Registration is always a bit hectic. From finding classes that will count toward your degree to fitting them around your extracurricular activities, it can be a real pain to get things right. Add in the fact that taking one class over another freshman year can limit your options for minors or double majors down the road, and you are faced with a pretty tough choice each semester.
Students are not always making the most of the classes they take each semester. There must be something GW can do to change this.
GW does try to get students to think ahead. We fill out four-year plans that are supposed to give us insight into the requirements and how we can fit them in during our college careers.
But that four-year plan goes right out the window the moment you go to register.

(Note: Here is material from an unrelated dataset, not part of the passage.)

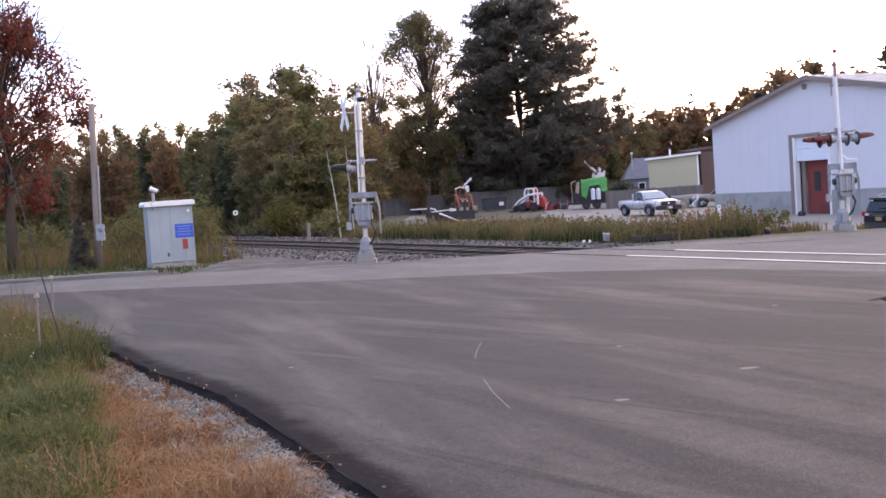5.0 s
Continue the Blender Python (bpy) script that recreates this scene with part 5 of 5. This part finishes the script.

Sometimes classes are full, sometimes they’re simply not offered and sometimes two or more classes conflict with each other. Many end up scrambling around looking for what will fit instead of what is best.
Instead, what if GW focused advising by year? The Career Center does this, and it could be applied to advising. Rather than giving generic advice about requirements, advisers could talk with students and point them toward classes they should take during each year based on their major and other interests. They should ask students about what they hope to do down the line and provoke them to think about planning ahead.
In the Elliott School, students only have to meet with an adviser freshman year to remove a hold. Students should be asked to meet with their advisers at least once a year in every school. Once a semester would be even more effective, but it could become a hassle for advisers in the more popular majors.
For freshmen and sophomores, meetings can cover the classes a student should take in order to keep their options open while advancing toward their degree. For juniors and seniors, these meetings can shift their focus to finishing requirements and preparing for graduation.
Thinking of studying abroad at some point? An adviser can help you choose which requirements you can put off during freshman and sophomore year. Then your transfer credit from abroad can be used to satisfy General Curriculum Requirements rather than becoming elective credits that don’t count toward much. In the meantime you can be laying the groundwork for a double major or a minor in a field that interests you.
Keep in mind that study abroad programs do not always have the diversity of courses that GW has. If you are looking to study abroad in Europe, you might be able to put off a cultures course or a history course here at GW and take that in Europe instead. If you were to take those courses here, you might end up taking more classes in those fields while abroad, even if that is not your area of interest.
In the end, it is still up to us students to take care of things ourselves. The advisers work hard, but they have too many students for them to be on top of all of us.
Take the Elliott School – there over 2,000 students and seven advisers. There are roughly 294 students for each adviser. Thus we have to be the ones to look ahead and find the classes we should take. But not every student is proactive, and sometimes people just forget.
This is where GW must step in and ensure that students aren’t getting lost in the gaps. No student should be in a situation where they discover they might not be graduating in the spring because of a class they missed somewhere along the line. Students shouldn’t have to look back and say, “Well, I could have studied abroad or double majored in this if I had taken some different classes freshman and sophomore year.”
Advisers must challenge students to think about their whole academic career from the start. Students should rise to that challenge.
The writer, a senior majoring in international affairs, is a Hatchet columnist.